At the start of the first day, we will ensure that everyone is comfortable with how Zoom works, and we’ll discuss the procedure for asking questions and raising comments.

Although not strictly required, using a large monitor or preferably even a second monitor will make the learning experience better, as you will be able to see my RStudio and your own RStudio simultaneously.

All the sessions will be video recorded, and made available immediately on a private video hosting website. Any materials, such as slides, data sets, etc., will be shared via GitHub.

Assumed quantitative knowledge

We assume familiarity with inferential statistics concepts like hypothesis testing and statistical significance, and practical experience with linear regression, logistic regression, mixed effects models using R.

Assumed computer background

Some experience and familiarity with R is required. No prior experience with Stan itself is required.

Equipment and software requirements

A computer with a working version of R or RStudio is required. R and RStudio are both available as free and open
source software for PCs, Macs, and Linux computers. In addition to R and RStudio, some R packages, particularly rstan and cmdstanr, are required. Installing these packages will install Stan, which is a standalone program to R. Instructions on how to install R/RStudio and all required R packages will be provided before the course begins.

UNSURE ABOUT SUITABLILITY THEN PLEASE ASK oliverhooker@prstatistics.com

Tuesday 18th – Classes from 17:00 to 21:00

Topic 1: Hamiltonian Monte Carlo for Bayesian inference. We begin by describing Bayesian inference, whose
objective is the calculation of a probability distribution over a high dimensional space, namely the posterior
distribution. In general, this posterior distribution can not be described analytically, and so to summarize or
make predictions from the posterior distribution, we must draw samples from it. For this, we can use Markov
Chain Monte Carlo (MCMC) methods including the Metropolis sampler, sometimes known as random-walk
Metropolis. Hamiltonian Monte Carlo (HMC), which Stan implements, is ultimately an efficient version of the
Metropolis sampler that does not involve random walk behaviour. In this introductory section of the course, we
will go through these major theoretical topics in sufficient detail to be able to understand how Stan works.

Topic 2: Univariate models. To learn the Stan language and how to use it to develop Bayesian models, we will
start with simple models.

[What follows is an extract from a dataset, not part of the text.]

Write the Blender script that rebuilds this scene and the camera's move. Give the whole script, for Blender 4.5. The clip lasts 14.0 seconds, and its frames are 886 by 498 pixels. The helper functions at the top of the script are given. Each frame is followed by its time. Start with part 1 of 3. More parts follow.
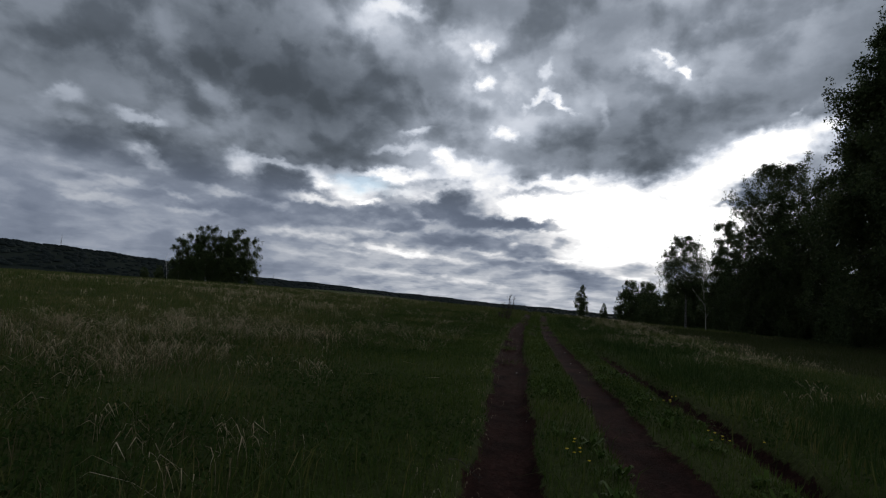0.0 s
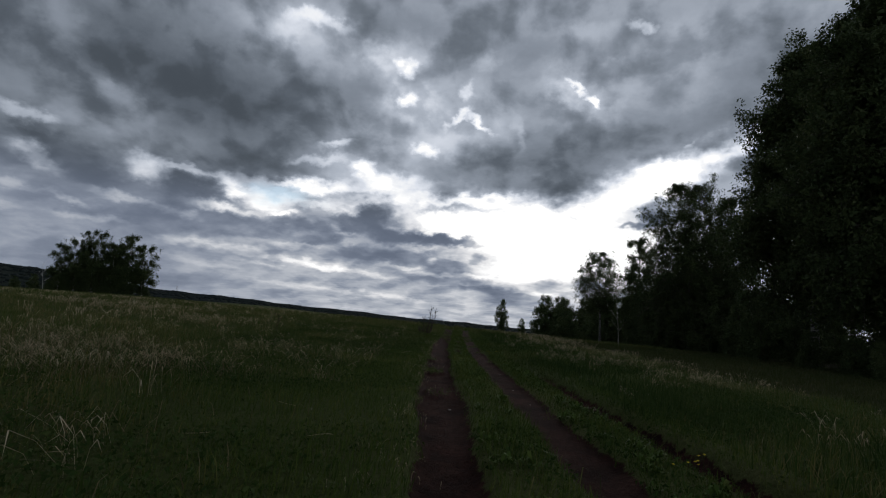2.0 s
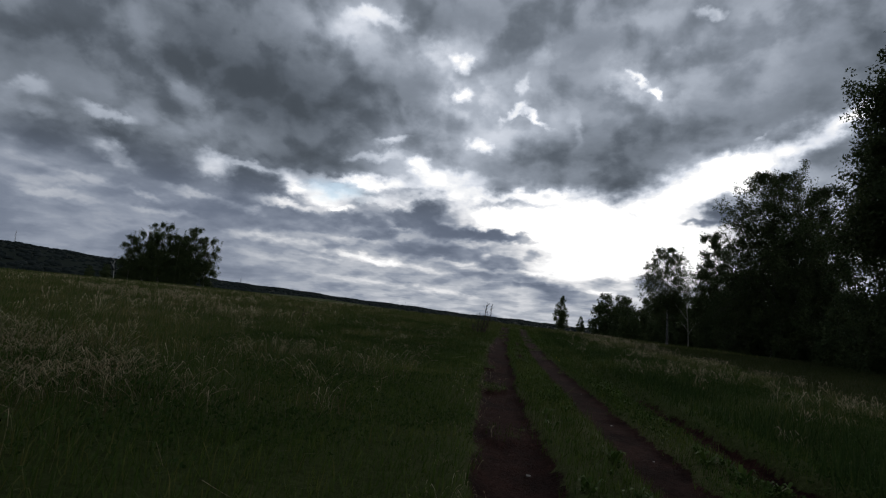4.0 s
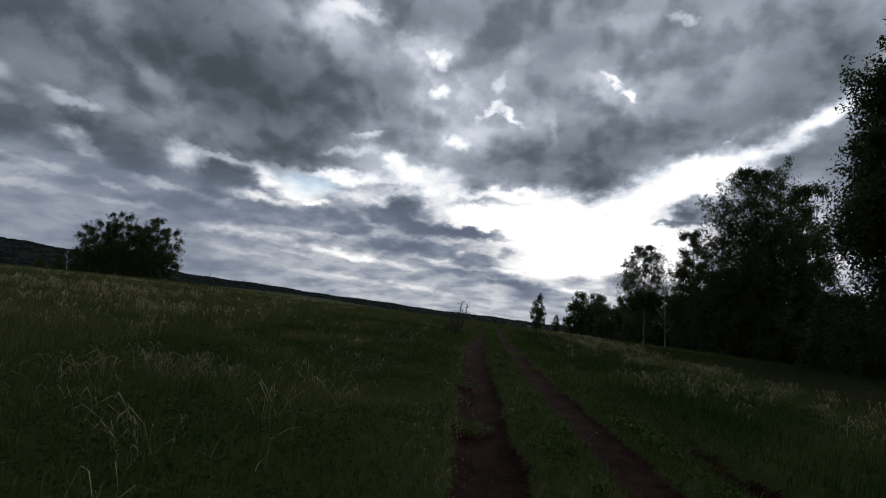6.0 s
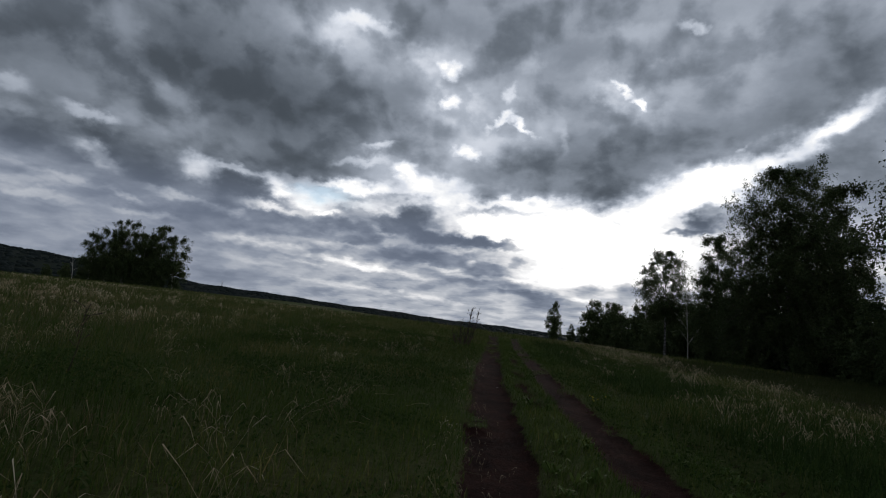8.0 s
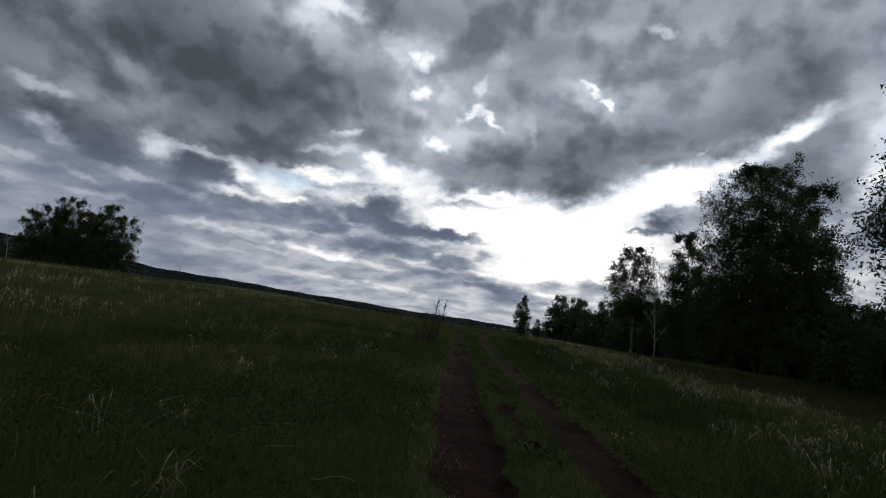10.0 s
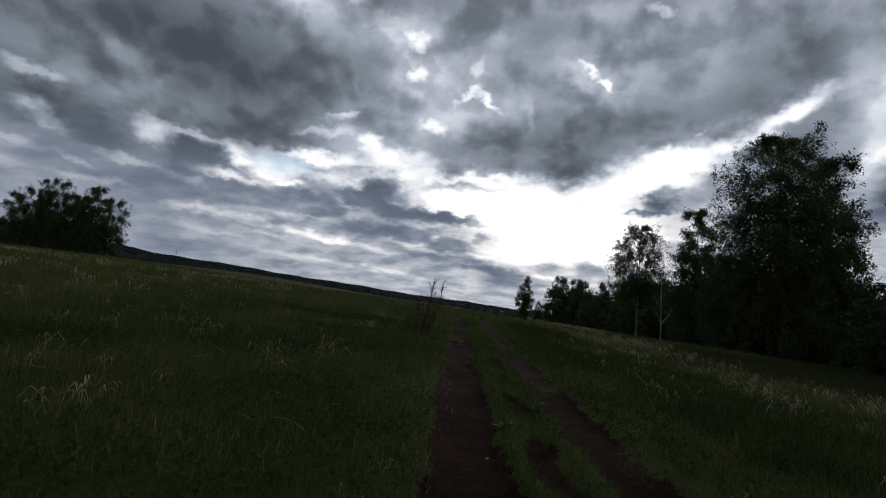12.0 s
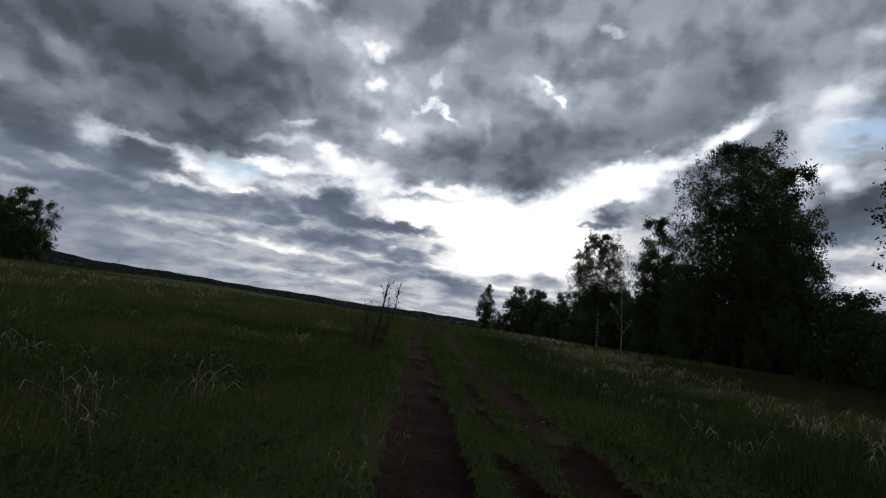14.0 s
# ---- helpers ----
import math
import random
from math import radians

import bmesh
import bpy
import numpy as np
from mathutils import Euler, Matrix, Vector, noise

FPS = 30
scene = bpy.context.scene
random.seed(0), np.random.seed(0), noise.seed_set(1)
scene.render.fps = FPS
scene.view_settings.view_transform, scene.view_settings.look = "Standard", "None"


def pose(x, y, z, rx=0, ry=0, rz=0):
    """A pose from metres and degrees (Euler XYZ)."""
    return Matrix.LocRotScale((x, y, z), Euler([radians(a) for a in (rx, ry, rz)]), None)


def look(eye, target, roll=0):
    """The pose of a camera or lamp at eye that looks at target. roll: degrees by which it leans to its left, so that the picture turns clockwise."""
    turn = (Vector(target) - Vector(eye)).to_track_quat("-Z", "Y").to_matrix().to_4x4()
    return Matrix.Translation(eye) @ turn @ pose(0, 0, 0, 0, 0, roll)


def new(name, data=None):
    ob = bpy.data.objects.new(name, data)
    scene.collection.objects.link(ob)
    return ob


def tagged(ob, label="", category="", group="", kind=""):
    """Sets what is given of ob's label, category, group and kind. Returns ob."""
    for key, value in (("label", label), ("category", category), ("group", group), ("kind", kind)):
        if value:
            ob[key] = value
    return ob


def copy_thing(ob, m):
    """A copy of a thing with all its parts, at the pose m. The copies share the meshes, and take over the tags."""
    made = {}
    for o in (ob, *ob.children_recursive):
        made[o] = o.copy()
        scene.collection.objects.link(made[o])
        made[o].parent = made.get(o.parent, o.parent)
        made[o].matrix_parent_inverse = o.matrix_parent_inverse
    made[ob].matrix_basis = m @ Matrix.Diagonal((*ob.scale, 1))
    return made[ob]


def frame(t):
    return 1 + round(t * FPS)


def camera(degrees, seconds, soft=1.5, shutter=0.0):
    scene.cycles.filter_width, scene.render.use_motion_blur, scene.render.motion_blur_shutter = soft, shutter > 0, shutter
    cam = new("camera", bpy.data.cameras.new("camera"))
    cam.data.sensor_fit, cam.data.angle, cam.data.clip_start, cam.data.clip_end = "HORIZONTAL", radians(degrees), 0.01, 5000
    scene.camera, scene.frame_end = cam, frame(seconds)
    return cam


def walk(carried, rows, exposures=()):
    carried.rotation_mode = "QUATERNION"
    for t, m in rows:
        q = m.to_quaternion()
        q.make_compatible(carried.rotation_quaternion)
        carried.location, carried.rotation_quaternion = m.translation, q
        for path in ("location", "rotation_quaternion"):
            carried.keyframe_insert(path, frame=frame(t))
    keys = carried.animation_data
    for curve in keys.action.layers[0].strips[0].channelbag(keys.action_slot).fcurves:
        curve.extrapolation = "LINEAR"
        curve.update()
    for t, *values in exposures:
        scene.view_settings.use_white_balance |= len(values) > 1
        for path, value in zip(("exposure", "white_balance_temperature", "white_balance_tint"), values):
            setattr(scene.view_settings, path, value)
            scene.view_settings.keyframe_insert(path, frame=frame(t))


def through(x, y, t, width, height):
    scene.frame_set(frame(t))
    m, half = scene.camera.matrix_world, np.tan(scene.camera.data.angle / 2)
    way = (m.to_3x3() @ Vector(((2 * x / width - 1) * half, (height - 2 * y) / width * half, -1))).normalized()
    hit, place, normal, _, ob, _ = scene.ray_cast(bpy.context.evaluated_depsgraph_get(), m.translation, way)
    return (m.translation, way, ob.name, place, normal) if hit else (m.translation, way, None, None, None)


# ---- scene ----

In particular, we will look at binomial models and models involving univariate normal
distributions. The models will allow us to explore many of the major features of the Stan language, including
how to specify priors, in conceptually easy examples. Here, we will also learn how to use rstan and cmdstanr to
compile the HMC sampler from the defined Stan model, and draw samples from it.

Wednesday 19th – Classes from 17:00 to 21:00

Topic 2: Univariate models continued

Topic 3: Regression models. Having learned the basics of Stan using simple models, we now turn to more
practically useful examples including linear regression, general linear models with categorical predictor
variables, logistic regression, Poisson regression, etc. All of these examples involve the use of similar
programming features and specifications, and so they are easily extensible to other regression models.

Thursday 20th – Classes from 17:00 to 21:00

Topic 4: Multilevel and mixed effects models. As an extension of the regression models that we consider in the
previous topic, here we consider multilevel and mixed effects models. We primarily concentrate on linear mixed
effects models, and consider the different ways to specify these models in Stan.

Topic 5: Because Stan is a programming language, it essentially gives us the means to create any bespoke or
custom statistical model, and not just those that are widely used. In this final topic, we will cover some more
complex cases to illustrate it power. In particular, we will cover probabilistic mixture models, which are a type
of latent variable model.